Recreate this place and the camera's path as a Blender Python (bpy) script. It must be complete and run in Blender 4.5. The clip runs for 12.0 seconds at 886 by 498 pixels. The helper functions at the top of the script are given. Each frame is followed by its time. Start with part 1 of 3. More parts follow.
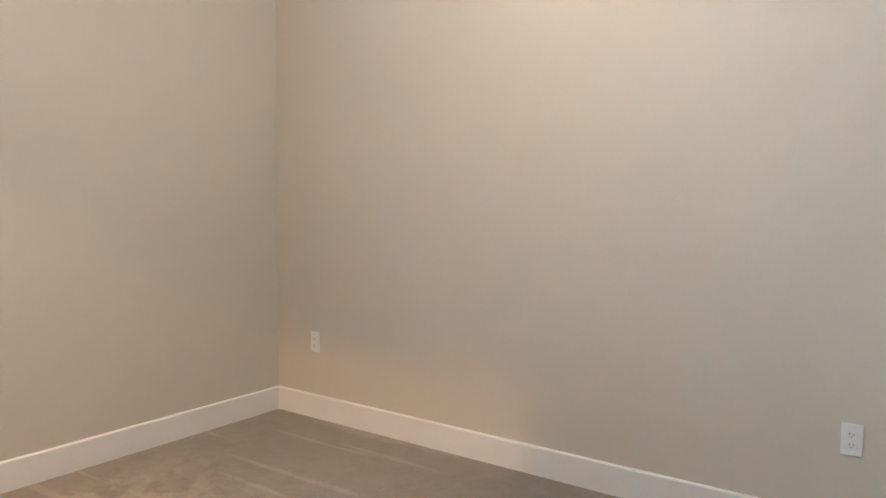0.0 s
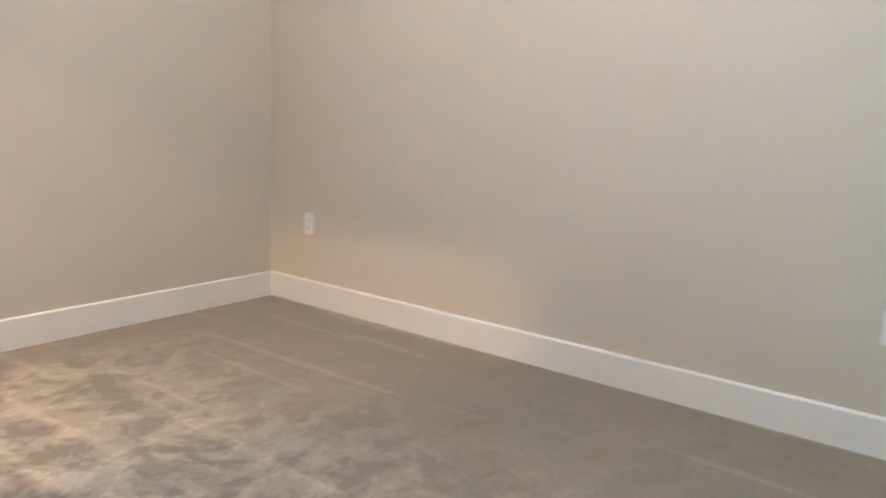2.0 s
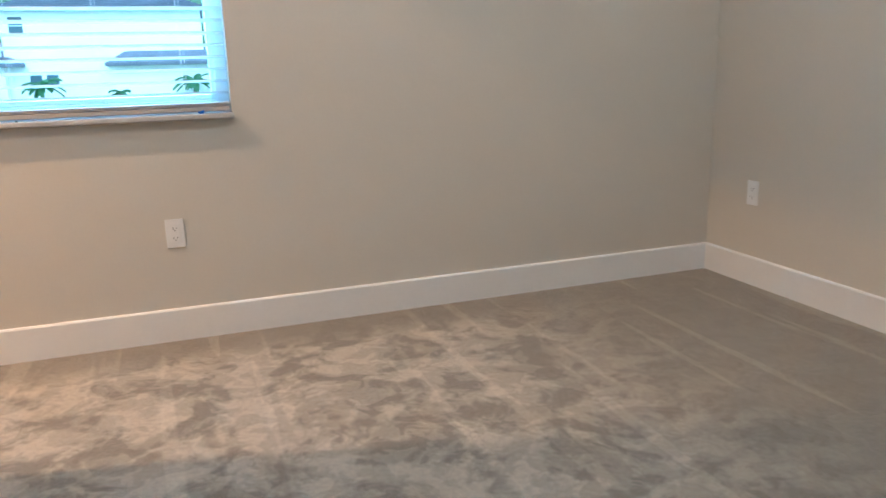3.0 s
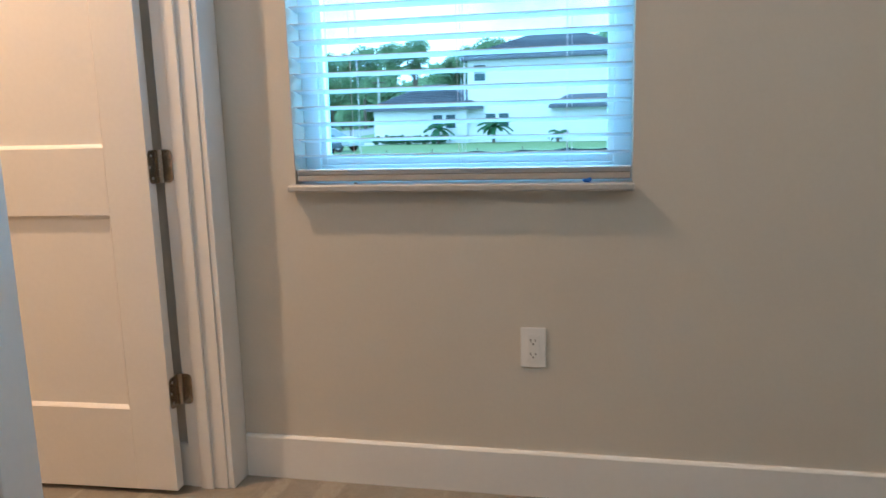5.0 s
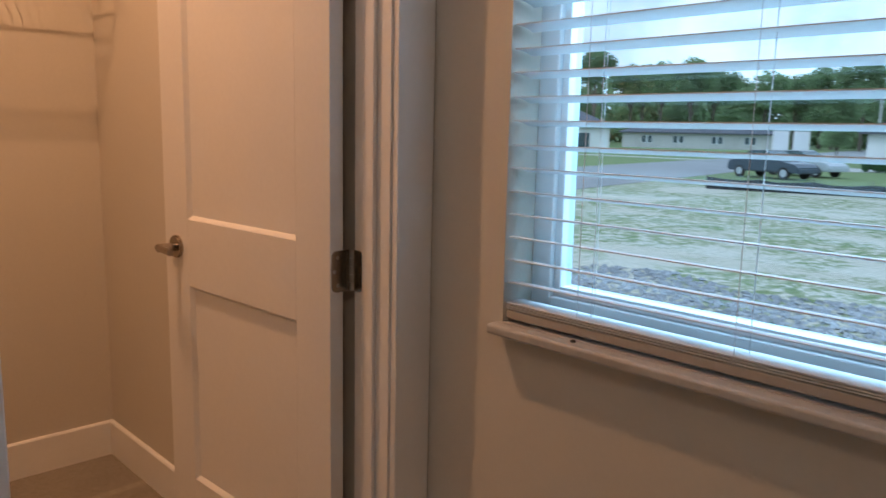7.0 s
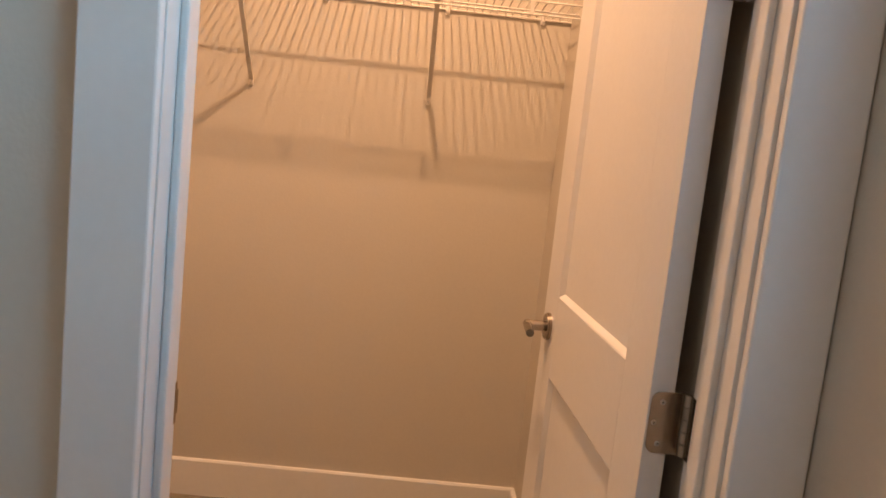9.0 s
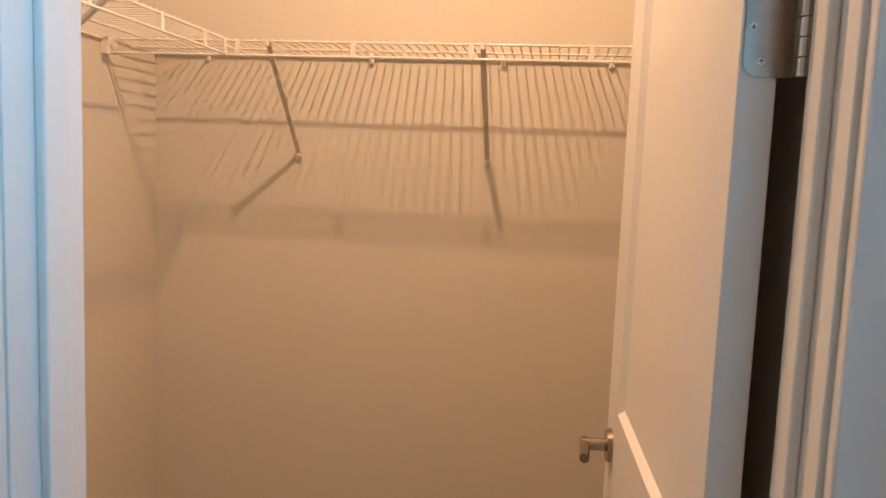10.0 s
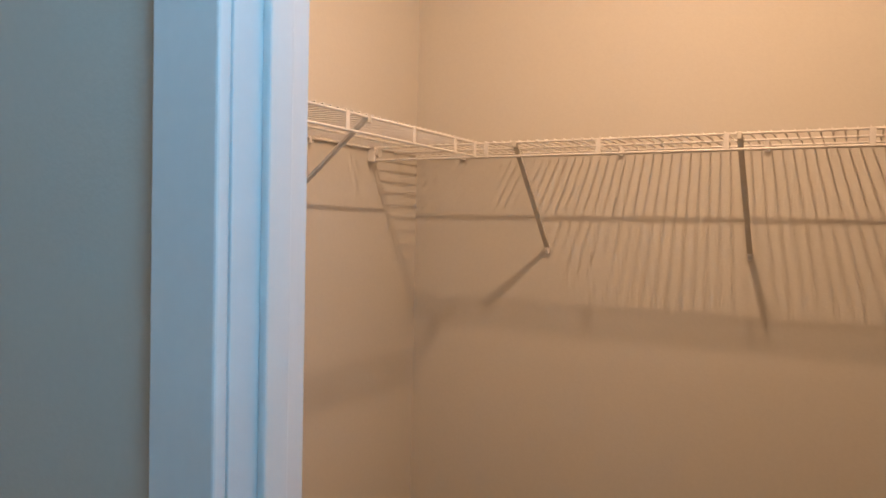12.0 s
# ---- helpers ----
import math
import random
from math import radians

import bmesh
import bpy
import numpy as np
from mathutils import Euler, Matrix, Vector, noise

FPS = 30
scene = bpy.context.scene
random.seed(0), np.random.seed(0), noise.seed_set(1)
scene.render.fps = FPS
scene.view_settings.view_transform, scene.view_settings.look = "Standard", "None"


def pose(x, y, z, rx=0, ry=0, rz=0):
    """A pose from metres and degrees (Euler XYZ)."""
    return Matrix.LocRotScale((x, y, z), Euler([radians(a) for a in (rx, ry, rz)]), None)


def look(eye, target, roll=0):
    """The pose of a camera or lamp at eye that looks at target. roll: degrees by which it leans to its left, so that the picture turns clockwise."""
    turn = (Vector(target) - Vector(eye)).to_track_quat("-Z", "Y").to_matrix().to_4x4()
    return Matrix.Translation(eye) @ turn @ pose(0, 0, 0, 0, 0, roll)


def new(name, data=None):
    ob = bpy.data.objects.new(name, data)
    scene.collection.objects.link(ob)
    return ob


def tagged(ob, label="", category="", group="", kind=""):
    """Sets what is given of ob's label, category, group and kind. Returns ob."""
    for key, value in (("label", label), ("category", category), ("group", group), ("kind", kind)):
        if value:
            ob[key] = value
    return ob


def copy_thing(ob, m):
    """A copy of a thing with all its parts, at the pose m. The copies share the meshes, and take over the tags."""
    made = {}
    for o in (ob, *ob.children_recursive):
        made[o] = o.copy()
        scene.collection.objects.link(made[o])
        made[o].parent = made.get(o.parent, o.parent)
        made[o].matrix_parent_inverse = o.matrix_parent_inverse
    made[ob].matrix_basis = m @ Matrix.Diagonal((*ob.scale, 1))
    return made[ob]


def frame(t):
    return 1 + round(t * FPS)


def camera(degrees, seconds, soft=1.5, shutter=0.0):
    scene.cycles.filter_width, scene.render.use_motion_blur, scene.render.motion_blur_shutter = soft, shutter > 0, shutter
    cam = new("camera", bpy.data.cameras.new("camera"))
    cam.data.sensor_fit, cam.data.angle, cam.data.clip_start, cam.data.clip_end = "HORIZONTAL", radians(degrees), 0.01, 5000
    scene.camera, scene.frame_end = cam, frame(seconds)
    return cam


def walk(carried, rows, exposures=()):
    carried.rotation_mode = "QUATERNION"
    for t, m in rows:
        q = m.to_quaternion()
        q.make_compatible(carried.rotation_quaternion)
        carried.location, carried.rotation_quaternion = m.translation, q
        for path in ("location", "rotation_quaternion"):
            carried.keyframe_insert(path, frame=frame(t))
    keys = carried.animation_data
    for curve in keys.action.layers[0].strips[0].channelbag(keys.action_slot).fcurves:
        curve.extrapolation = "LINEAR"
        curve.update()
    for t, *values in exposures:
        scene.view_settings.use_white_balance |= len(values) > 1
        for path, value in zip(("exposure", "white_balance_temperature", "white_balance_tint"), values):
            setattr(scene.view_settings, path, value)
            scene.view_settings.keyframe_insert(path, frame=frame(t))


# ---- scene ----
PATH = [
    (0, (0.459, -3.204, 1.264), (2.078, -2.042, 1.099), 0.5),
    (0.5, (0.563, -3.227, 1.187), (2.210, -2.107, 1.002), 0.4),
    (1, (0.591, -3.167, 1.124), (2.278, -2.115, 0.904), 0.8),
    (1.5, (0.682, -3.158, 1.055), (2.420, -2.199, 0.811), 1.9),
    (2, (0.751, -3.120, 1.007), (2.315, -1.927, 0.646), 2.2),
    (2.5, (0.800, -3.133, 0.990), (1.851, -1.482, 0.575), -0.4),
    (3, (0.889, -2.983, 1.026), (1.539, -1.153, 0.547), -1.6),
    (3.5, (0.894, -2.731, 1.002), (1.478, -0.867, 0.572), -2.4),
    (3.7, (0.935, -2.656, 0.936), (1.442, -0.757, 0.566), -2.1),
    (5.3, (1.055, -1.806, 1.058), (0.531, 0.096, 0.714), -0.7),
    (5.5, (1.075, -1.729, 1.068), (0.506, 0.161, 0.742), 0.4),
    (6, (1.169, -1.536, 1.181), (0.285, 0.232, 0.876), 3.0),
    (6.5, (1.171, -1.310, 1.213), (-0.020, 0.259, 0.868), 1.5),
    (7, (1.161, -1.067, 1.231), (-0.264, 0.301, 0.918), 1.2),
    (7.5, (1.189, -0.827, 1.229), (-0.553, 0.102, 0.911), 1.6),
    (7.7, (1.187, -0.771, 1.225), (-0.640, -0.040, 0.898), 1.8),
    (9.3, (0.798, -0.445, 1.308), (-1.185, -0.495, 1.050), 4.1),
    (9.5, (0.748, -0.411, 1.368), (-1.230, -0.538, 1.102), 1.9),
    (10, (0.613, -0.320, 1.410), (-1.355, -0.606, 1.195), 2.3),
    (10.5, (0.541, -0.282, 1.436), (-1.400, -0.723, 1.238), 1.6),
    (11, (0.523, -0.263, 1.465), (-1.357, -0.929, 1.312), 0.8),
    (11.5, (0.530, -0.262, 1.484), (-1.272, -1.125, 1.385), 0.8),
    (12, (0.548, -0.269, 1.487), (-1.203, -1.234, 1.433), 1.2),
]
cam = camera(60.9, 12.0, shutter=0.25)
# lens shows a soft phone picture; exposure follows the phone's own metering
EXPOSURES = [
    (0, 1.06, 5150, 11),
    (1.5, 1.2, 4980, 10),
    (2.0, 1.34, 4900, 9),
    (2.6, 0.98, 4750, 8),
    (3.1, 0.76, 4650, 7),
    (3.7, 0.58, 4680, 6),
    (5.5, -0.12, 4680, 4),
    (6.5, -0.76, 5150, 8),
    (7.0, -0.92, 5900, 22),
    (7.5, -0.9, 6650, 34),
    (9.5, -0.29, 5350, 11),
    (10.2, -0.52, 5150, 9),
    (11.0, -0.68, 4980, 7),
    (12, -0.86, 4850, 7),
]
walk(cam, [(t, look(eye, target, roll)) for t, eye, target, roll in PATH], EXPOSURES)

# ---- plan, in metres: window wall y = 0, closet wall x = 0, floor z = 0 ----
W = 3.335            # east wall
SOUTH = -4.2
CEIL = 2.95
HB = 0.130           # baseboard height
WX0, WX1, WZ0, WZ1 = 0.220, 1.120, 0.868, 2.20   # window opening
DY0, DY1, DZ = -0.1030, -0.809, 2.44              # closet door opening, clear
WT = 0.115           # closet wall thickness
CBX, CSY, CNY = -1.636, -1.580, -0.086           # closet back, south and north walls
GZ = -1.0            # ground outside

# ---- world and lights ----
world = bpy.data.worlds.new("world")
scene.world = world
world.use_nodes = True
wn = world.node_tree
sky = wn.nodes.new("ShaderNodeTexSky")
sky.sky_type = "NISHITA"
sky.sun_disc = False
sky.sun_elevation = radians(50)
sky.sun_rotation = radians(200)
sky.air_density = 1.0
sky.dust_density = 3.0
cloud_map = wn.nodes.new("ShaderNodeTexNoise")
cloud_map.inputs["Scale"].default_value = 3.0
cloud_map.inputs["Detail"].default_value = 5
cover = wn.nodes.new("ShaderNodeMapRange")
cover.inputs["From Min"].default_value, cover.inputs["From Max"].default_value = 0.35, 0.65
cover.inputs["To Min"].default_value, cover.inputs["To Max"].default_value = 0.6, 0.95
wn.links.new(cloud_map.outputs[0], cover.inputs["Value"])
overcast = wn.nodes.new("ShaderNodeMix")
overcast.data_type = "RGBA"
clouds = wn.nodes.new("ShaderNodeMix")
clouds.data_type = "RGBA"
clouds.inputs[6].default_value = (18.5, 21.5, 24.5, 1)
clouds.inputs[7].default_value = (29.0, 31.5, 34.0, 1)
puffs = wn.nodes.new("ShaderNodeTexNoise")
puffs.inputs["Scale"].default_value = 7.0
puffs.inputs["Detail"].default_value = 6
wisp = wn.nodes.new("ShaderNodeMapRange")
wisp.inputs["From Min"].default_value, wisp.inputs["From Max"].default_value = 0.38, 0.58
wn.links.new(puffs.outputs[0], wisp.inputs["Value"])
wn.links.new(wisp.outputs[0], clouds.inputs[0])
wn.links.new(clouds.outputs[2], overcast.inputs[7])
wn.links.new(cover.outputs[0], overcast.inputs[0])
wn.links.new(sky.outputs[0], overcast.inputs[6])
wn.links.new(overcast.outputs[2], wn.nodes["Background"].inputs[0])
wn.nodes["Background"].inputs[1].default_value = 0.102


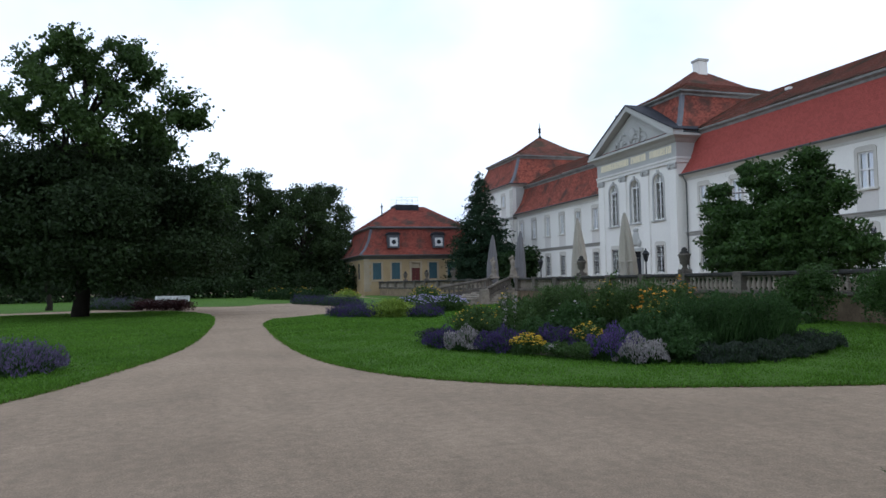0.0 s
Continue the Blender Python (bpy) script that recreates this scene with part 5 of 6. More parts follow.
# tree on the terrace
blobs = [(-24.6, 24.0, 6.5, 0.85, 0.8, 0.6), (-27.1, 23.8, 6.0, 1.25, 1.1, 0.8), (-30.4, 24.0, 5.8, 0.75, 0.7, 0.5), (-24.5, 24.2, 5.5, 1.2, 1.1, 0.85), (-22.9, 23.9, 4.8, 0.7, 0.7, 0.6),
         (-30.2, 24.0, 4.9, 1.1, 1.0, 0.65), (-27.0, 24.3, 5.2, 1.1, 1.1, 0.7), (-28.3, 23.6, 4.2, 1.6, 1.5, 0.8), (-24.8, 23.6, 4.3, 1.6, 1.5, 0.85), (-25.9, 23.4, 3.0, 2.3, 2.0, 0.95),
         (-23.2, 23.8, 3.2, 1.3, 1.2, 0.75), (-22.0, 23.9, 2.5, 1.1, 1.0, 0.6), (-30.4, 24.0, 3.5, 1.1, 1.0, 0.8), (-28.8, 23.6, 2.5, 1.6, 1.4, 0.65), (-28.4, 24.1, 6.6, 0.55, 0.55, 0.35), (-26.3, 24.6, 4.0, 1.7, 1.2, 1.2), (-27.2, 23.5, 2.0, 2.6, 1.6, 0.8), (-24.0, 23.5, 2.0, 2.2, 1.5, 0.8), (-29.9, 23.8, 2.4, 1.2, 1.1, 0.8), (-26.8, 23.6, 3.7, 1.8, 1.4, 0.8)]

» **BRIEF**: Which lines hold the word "metres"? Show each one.

» **REPLY TO THE EXERCISE**:
    """A pose from metres and degrees (Euler XYZ)."""
# ---- plan, in metres: window wall y = 0, closet wall x = 0, floor z = 0 ----